What’s the roughest, toughest sport at Sam Houston State? I’ll tell you.

I have never sat through an entire SHSU football game because I get extremely antsy and bored before the first quarter is even over; however, I am an avid attendee of SHSU rugby games. Rugby is a sport that is not given enough credit or attention at our school and it is my goal to promptly change that unfortunate reality.

Rugby is definitely more hardcore than football. When someone takes a hard hit in football they lay on the ground for 10 minutes while the stands are silent and inevitably some player gets on one knee to pray. Can you say melodramatic? When someone gets hit hard in rugby, who cares? Concussions and bloodstains are a common product of this game. Rugby players would rather bleed to death with bones protruding from their body than leave the field during a game.

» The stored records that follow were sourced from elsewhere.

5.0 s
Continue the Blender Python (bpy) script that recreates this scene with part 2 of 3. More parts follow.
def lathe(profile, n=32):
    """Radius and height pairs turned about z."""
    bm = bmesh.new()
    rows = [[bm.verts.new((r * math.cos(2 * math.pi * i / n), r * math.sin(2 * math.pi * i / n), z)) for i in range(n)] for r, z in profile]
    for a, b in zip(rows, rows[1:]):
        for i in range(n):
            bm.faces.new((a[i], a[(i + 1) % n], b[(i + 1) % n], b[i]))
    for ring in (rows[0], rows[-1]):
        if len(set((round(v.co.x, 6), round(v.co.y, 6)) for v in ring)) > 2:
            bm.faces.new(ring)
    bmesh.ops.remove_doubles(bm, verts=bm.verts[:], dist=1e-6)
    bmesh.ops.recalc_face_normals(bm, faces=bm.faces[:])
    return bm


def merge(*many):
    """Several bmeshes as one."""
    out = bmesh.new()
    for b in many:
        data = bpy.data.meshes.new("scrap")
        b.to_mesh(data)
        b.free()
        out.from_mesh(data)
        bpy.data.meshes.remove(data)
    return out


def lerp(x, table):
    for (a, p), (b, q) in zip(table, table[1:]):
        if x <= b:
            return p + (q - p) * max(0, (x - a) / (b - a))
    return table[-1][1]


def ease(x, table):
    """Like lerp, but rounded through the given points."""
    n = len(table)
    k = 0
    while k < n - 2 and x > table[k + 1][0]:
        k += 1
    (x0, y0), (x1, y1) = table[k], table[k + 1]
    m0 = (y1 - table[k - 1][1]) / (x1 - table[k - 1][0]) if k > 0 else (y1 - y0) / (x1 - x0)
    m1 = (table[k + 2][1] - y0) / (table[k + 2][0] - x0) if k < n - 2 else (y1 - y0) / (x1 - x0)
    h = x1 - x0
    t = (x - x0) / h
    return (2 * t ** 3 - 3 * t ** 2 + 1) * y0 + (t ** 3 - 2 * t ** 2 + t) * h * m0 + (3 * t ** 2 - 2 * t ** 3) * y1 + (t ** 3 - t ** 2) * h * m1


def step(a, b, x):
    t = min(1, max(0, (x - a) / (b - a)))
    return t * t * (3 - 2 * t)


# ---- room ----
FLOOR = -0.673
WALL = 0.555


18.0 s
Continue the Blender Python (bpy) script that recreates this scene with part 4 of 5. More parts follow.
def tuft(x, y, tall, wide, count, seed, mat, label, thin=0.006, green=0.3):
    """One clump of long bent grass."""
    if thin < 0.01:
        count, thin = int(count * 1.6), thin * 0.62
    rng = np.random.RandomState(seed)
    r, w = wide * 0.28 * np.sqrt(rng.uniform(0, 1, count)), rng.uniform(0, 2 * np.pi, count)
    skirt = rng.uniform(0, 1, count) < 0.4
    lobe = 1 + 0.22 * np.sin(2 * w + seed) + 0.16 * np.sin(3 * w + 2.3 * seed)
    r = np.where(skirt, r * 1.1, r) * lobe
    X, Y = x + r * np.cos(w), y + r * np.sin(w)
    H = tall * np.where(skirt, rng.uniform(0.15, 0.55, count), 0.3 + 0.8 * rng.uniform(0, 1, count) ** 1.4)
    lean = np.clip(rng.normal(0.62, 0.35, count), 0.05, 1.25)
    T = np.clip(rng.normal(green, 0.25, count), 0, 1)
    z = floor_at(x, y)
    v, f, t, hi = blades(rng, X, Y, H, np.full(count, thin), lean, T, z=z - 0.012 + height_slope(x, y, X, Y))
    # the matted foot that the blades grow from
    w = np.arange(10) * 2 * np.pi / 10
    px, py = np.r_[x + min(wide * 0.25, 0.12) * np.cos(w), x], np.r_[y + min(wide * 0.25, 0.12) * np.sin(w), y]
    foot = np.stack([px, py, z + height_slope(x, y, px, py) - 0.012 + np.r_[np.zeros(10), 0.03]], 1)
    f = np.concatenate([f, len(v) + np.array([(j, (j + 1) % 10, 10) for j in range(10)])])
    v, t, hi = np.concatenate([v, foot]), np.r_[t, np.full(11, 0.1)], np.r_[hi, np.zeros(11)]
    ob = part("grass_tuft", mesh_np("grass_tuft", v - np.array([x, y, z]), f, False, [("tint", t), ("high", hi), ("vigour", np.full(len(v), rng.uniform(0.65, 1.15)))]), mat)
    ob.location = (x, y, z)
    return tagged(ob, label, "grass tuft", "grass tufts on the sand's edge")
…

Attire is another feature attributing to the badass quality of rugby men and women. Football players have padding out the wazoo, while the gladiators of rugby are equipped with little more than a uniform and cleats.

Also, rugby tests strength and endurance of every player on the field. They play two 40-minute halves and players rarely get rotated. Football players run for a bit, then take a break, then run, then take a break, then get replaced by a second or third string player. How boring. Rugby is constant action, while football is 5 seconds of action, then a 5-minute break, then 5 more seconds of action, then a timeout, and then a 4-minute commercial break.

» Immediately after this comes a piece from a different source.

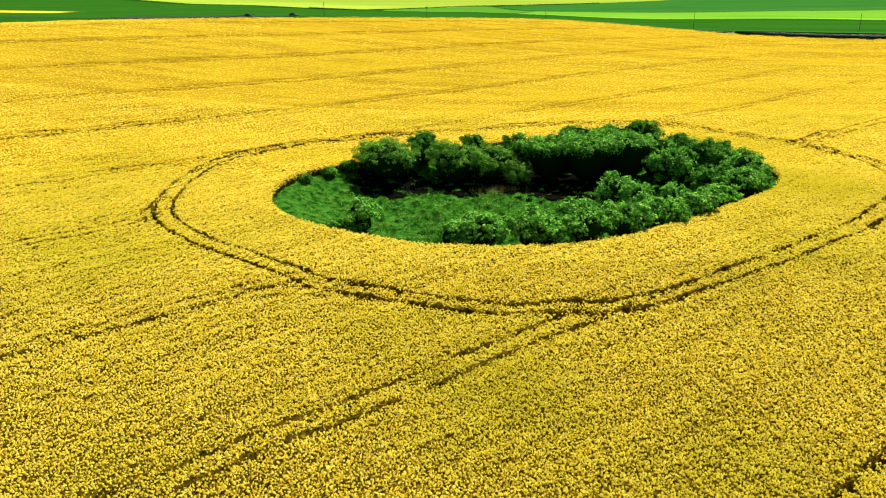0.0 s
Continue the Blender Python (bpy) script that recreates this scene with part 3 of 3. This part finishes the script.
def bush(x, y, top, rad, mat, label, seed, size=0.2, skirt=0.05, blossom=0):
    """A shrub: several stems, and a crown of leafy lumps with an uneven outline."""
    r = np.random.RandomState(seed)
    base = land_at(x, y)
    low = top < 4.15 and rad < 2.9
    skirt = 0.03 if low else skirt
    h = top - base
    root = new("bush")
    root.location = (x, y, base)
    for k in range(4):
        a = r.uniform(0, 6.28)
        reach = rad * r.uniform(0.25, 0.6)
        path = [(math.cos(a) * reach * t ** 1.4 + r.normal(0, 0.03), math.sin(a) * reach * t ** 1.4 + r.normal(0, 0.03), h * 0.72 * t - 0.1) for t in np.linspace(0, 1, 6)]
        tv, tf = tube(path, [0.11 * (1 - 0.8 * t) * (0.6 + rad / 6) for t in np.linspace(0, 1, 6)], 6)
        part("stem", mesh_of("stem", tv, tf, BARK), root, "brown woody stem")
    cs, ns, ss = [], [], []
    mid = h * (0.46 + skirt / 2)
    half = h * (0.50 - skirt / 2)
    lean = r.normal(0, 0.10, 2)
    lobes = [(r.uniform(0, 6.28), r.uniform(0.1, 0.9), r.uniform(0.10, 0.24)) for k in range(7)]
    count = int(5.8 * rad * (rad + half) * 0.5 / (0.62 + 0.07 * rad)) + 20
    for k in range(count):
        d = r.normal(0, 1, 3)
        d[2] = abs(d[2]) * 0.9 if r.uniform() < (0.68 if low else 0.78) else -abs(d[2]) * 0.8
        d /= np.linalg.norm(d)
        az = math.atan2(d[1], d[0])
        swell = 0.84 + sum(g * math.exp(-((math.remainder(az - a, 6.2832) / 0.6) ** 2) - ((d[2] - e) / 0.4) ** 2) for a, e, g in lobes)
        lr = (0.32 + 0.08 * rad) * r.uniform(0.4, 1.55)
        out = swell * r.uniform(0.62, 1.16)
        c = np.array([d[0] * (rad - lr * 0.4) * out, d[1] * (rad - lr * 0.4) * out, mid + d[2] * max(half - lr * 0.4, 0.2) * min(out, 1.08)])
        c[:2] += lean * c[2]
        n = int(38 * (lr / size) ** 1.3) + 12
        q = r.normal(0, 1, (n, 3))
        q[:, 2] = np.where(r.uniform(0, 1, n) < 0.8, np.abs(q[:, 2]), q[:, 2])
        q /= np.linalg.norm(q, axis=1)[:, None]
        shell = r.uniform(0.35, 1.1, (len(q), 1)) ** 0.6
        cs.append(c + q * lr * shell * (1, 1, r.uniform(0.7, 1.2)))
        ns.append(q + (0, 0, 0.3))
    # a near-black core closes the crown; its colour stands in for shade
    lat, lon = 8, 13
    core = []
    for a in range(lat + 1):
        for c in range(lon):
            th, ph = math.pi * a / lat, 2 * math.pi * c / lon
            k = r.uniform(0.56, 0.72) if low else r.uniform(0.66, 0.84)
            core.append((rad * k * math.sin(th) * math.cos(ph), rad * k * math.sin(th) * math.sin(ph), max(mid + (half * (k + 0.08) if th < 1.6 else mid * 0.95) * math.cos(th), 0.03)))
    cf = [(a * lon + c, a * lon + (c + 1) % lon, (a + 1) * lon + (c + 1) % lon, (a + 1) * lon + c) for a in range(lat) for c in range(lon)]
    part("inner_crown", mesh_of("inner_crown", core, np.array(cf)[:, ::-1], CROWN_SHADE), root, "near-black core painting the shade inside the crown")
    # shoots break the outline
    for k in range(int((40 if mat is LEAF_PALE else 26) * rad)):
        d = r.normal(0, 1, 3)
        d[2] = abs(d[2]) + 0.2
        d /= np.linalg.norm(d)
        t = np.linspace(0.86, 1.0 + r.uniform(0.05, 0.22), 7)[:, None]
        cs.append(d * (rad, rad, half) * t + (0, 0, mid) + r.normal(0, 0.07, (7, 3)))
        ns.append(np.repeat(d[None], 7, 0))
    cs, ns = np.vstack(cs), np.vstack(ns)
    ok = cs[:, 2] > 0.02
    v, f = leaves(cs[ok], ns[ok], size, r)
    part("crown", mesh_of("crown", v, f, mat), root)
    if blossom:
        q = r.normal(0, 1, (blossom, 3))
        q[:, 2] = np.abs(q[:, 2]) * 0.6
        q /= np.linalg.norm(q, axis=1)[:, None]
        c = q * (rad, rad, half) * 0.98 + (0, 0, mid)
        c = np.repeat(c, 9, axis=0) + r.normal(0, 0.14, (blossom * 9, 3))
        v, f = leaves(c, np.repeat(q, 9, axis=0), 0.12, r)
        part("blossom", mesh_of("blossom", v, f, BLOSSOM), root, "pale creamy blossom sprays")
    return tagged(root, label, "bush", "bushes in the hollow")


# nettles and docks in clumps
r = np.random.RandomState(61)
cs, ns = [], []
for k in range(520):
    x, y = r.uniform(-10, 34), r.uniform(70.5, 101)
    if not in_grove(np.array([[x, y]]))[0]:
        continue
    if math.hypot((x - 16) / 8.8, (y - 106) / 10.4) < 1:
        continue
    g = land_at(x, y) + float(mounds(np.array([[x, y]]))[0])
    lr = r.uniform(0.3, 1.0) ** 1.5 * 1.0 + 0.2
    q = r.normal(0, 1, (int(60 * lr) + 20, 3))
    q[:, 2] = np.abs(q[:, 2])
    q /= np.linalg.norm(q, axis=1)[:, None]
    cs.append(q * (lr, lr, lr * r.uniform(0.35, 0.65)) * r.uniform(0.5, 1.05, (len(q), 1)) + (x, y, g))
    ns.append(q)
v, f = leaves(np.vstack(cs), np.vstack(ns), 0.16, r)
tagged(new("nettle_clumps", mesh_of("nettle_clumps", v, f, NETTLE)), "clumps of green nettles and docks in the grass", "weeds", kind="stuff")

DENSE = "dense deep green hawthorn bush on the hollow's rim"
ROUND = "large rounded grey-green shrub with dark stems in the grass"
LOW = "low bright green bush beside the rape crop"
MID = "leafy green bush among nettles in the hollow"
EDGE = "small dark bush at the edge of the crop"
# place, height of the top, radius
round_shrubs = [(-7.8, 106.0, 4.3, 4.5), (1.8, 107.4, 3.8, 4.0), (6.8, 107.0, 3.7, 3.9)]
back_bushes = [(-2.9, 111.4, 4.8, 2.3), (5.0, 112.0, 4.5, 1.8), (11.8, 114.4, 4.0, 2.4), (21.3, 119.4, 4.1, 3.2), (26.0, 118.2, 4.6, 3.2), (30.7, 116.6, 5.3, 3.0), (34.6, 111.0, 4.5, 2.4), (35.4, 104.0, 4.9, 3.2), (38.4, 106.4, 4.1, 2.8)]
canopy_bushes = [(15.0, 107.8, 4.5, 3.8), (20.4, 106.6, 4.9, 4.6), (26.0, 106.8, 5.0, 4.0)]
rim_bushes = [(18.0, 114.4, 4.2, 3.0), (24.4, 113.6, 4.6, 3.2), (30.6, 108.4, 4.6, 2.8), (30.4, 100.6, 4.4, 3.2), (39.4, 100.4, 4.4, 2.8), (38.0, 94.8, 5.0, 2.9), (36.0, 89.8, 4.0, 3.2)]
middle_bushes = [(26.4, 85.4, 3.6, 1.7), (20.4, 90.0, 3.4, 2.1), (22.9, 87.0, 3.2, 1.8), (22.4, 82.4, 3.0, 1.9), (14.7, 79.2, 3.4, 2.0), (18.6, 79.4, 2.9, 1.8)]
front_bushes = [(9.2, 72.5, 4.0, 2.8), (14.2, 72.6, 4.1, 2.5), (18.8, 74.6, 4.1, 2.4), (23.0, 77.4, 3.9, 2.4), (27.4, 80.4, 3.8, 2.5), (31.4, 84.4, 3.6, 2.3)]
light_bushes = [(4.0, 73.6, 3.4, 2.4), (1.0, 75.0, 2.3, 1.6)]
edge_bushes = [(-15.8, 103.6, 1.0, 1.0), (-13.1, 106.4, 1.5, 1.1), (-18.3, 100.4, 0.8, 0.8), (-11.2, 77.4, 1.5, 1.1)]
plan = [(round_shrubs, LEAF_PALE, ROUND, 0.12, 14), (back_bushes, LEAF_DARK, DENSE, 0.1, 0), (canopy_bushes, LEAF, DENSE, 0.62, 0), (rim_bushes, LEAF, DENSE, 0.13, 0),
        (middle_bushes, LEAF_BRIGHT, MID, 0.1, 0), (front_bushes, LEAF, LOW, 0.1, 0), (light_bushes, LEAF_BRIGHT, LOW, 0.1, 0), (edge_bushes, LEAF_DARK, EDGE, 0.1, 0),
        ([(33.0, 93.4, 3.9, 2.3)], LEAF_DARK, DENSE, 0.08, 0), ([(10.4, 104.0, 1.9, 1.9)], LEAF_PALE, "small airy shrub with pale blossom sprays", 0.1, 46),
        ([(-9.0, 79.5, 3.4, 2.1)], LEAF_BRIGHT, "lone rounded green bush in the meadow grass", 0.12, 0)]
seed = 100
for places, mat, label, skirt, bl in plan:
    for x, y, top, rad in places:
        bush(x, y, top, rad, mat, label, seed, 0.17 if mat is LEAF_PALE else 0.27 if rad > 1.5 else 0.22, skirt, bl)
        seed += 1

# ---- along the road ----
r = np.random.RandomState(51)
n = 9000
q = uv(r.uniform(8, 84, n), r.normal(356.6, 0.7, n))
v, f = spread(np.c_[q, land(q)], BLADE, BLADE_F, r.uniform(0, 6.28, n), r.uniform(0.3, 0.7, n), r.uniform(0.6, 1.7, n), r.normal(0, 0.2, (n, 2)))
tagged(new("hedgerow", mesh_of("hedgerow", v, f, HEDGE)), "dark low hedgerow between the rape and the road", "hedge", kind="stuff")
n = 9000
q = uv(r.uniform(-60, 300, n), r.uniform(352, 359.6, n))
v, f = spread(np.c_[q, land(q)], BLADE, BLADE_F, r.uniform(0, 6.28, n), r.uniform(0.2, 0.5, n), r.uniform(0.2, 0.6, n), r.normal(0, 0.2, (n, 2)))
tagged(new("verge_grass", mesh_of("verge_grass", v, f, VERGE)), "rough brownish grass verge by the road", "grass", kind="stuff")


def pole_shape():
    """A wooden power-line pole with a crossarm and three insulators."""
    root = new("utility_pole")
    ts = np.linspace(0, 1, 8)
    v, f = tube([(0.02 * math.sin(3 * t), 0, -0.5 + 8.2 * t) for t in ts], [0.14 - 0.05 * t for t in ts], 9)
    part("post", mesh_of("post", v, f, POLE_WOOD, True), root)
    part("crossarm", box_mesh("crossarm", STEEL, [((0, 0, 7.3), (0.12, 1.7, 0.12))], 0.015), root, "thin steel crossarm")
    for y, z in ((-0.75, 7.36), (0.75, 7.36), (0.0, 7.7)):
        v, f = tube([(0, y, z + a) for a in (0, 0.06, 0.08, 0.16, 0.18, 0.26)], [0.03, 0.03, 0.07, 0.05, 0.065, 0.02], 8)
        part("insulator", mesh_of("insulator", v, f, CERAMIC, True), root, "brown ceramic insulator")
    return tagged(root, "weathered wooden power pole with a short crossarm", "utility pole", "poles along the road")


first = pole_shape()
for k, u in enumerate((-198.0, -140.0, -78.7, -10.0, 58.4, 120.6, 183.3, 245.5)):
    q = uv(np.array([u]), np.array([384.3]))[0]
    m = pose(q[0], q[1], land_at(*q), 0.6 * (k % 3 - 1), 0.5 * (k % 2), -18.8)
    if k:
        copy_thing(first, m)
    else:
        first.matrix_basis = m


def car(u, v, heading, paint, label):
    """A small car seen far off: body, glasshouse, wheels, lamps."""
    q = uv(np.array([u]), np.array([v]))[0]
    root = new("car")
    side = [(-2.1, 0.35), (-2.15, 0.75), (-1.95, 1.0), (-1.2, 1.08), (0.85, 1.02), (1.9, 0.85), (2.12, 0.6), (2.08, 0.32)]
    roof = [(-1.75, 1.0), (-1.35, 1.42), (-0.2, 1.50), (0.35, 1.42), (1.05, 1.0)]
    for name, line, wide, mat, lab in (("body", side, 0.87, paint, ""), ("glasshouse", roof, 0.72, GLASS, "dark tinted windows")):
        bm = bmesh.new()
        left = [bm.verts.new((x, -wide, z)) for x, z in line]
        right = [bm.verts.new((x, wide, z)) for x, z in line]
        bm.faces.new(left)
        bm.faces.new(right[::-1])
        for i in range(len(line)):
            j = (i + 1) % len(line)
            bm.faces.new((left[j], left[i], right[i], right[j]))
        bmesh.ops.bevel(bm, geom=bm.edges[:], offset=0.06, segments=2, affect="EDGES")
        me = bpy.data.meshes.new(name)
        bm.to_mesh(me)
        bm.free()
        me.materials.append(mat)
        part(name, me, root, lab)
    part("roof", box_mesh("roof", paint, [((-0.5, 0, 1.5), (1.5, 1.3, 0.05))], 0.02), root)
    for x in (-1.3, 1.32):
        for y in (-0.82, 0.82):
            bm = bmesh.new()
            bmesh.ops.create_cone(bm, cap_ends=True, segments=18, radius1=0.33, radius2=0.33, depth=0.22, matrix=Matrix.Translation((x, y, 0.33)) @ Matrix.Rotation(math.pi / 2, 4, "X"))
            me = bpy.data.meshes.new("wheel")
            bm.to_mesh(me)
            bm.free()
            me.materials.append(RUBBER)
            w = part("wheel", me, root, "black rubber wheel")
            bm = bmesh.new()
            bmesh.ops.create_cone(bm, cap_ends=True, segments=14, radius1=0.2, radius2=0.17, depth=0.03, matrix=Matrix.Translation((x, y * 1.145, 0.33)) @ Matrix.Rotation(math.pi / 2, 4, "X"))
            me = bpy.data.meshes.new("rim")
            bm.to_mesh(me)
            bm.free()
            me.materials.append(STEEL)
            part("rim", me, w, "steel rim")
    for y in (-0.6, 0.6):
        part("headlight", box_mesh("headlight", LAMP_GLASS, [((2.03, y, 0.72), (0.12, 0.34, 0.14))], 0.02), root)
        part("tail_light", box_mesh("tail_light", TAIL_RED, [((-2.09, y, 0.82), (0.1, 0.3, 0.16))], 0.02), root)
    root.matrix_basis = pose(q[0], q[1], land_at(*q) + 0.61, 0, 0, heading)
    return tagged(root, label, "car", "cars on the road")


ALONG = -18.85
car(86, 361.9, ALONG, CAR_SILVER, "silver saloon car on the grey country road")
car(91.5, 361.9, ALONG, CAR_DARK, "dark small car following a silver one")
car(150, 361.9, ALONG, CAR_DARK, "dark car alone on the country road")
car(176, 364.8, ALONG + 180, CAR_WHITE, "white car on the country road")
for u in (-246.0, -218.0):
    car(u, FAR_ROAD - 1.2, ALONG, CAR_DARK, "dark car on the distant lane")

The overall attitude of rugby is much different than football, which seems to be full of dramatic divas. Rugby is a gentleman’s game. They don’t argue with other players or referees or coaches because they have respect for them. Plus, they can just get revenge on the field. In football, refs are constant victims of verbal and physical abuse/threats, making this sport a shameless and nasty one. Rugby violence is manly and honorable without being downright scurrilous. It’s an eye for an eye-sometimes an ear for an ear-but not vicious or mean, it’s just sport.

The oval ball used in rugby also poses more of a challenge than a football because it’s less predictable in bounce and flight. It tests players’ skills with kicking, catching and chasing it along the ground.

When it comes to camaraderie, rugby is more fraternal. If a player from one team is challenged by anyone, the entire team fights like they’re protecting their wives. These beasts with brains make football players look like marshmallows next to them.

In the end, football is an athletic ballet and while I do appreciate ballet, it’s just not for me. I want to see a thrilling test of character, endurance, skill, strength, teamwork and spirit all in the heroic gladiator setting that is rugby.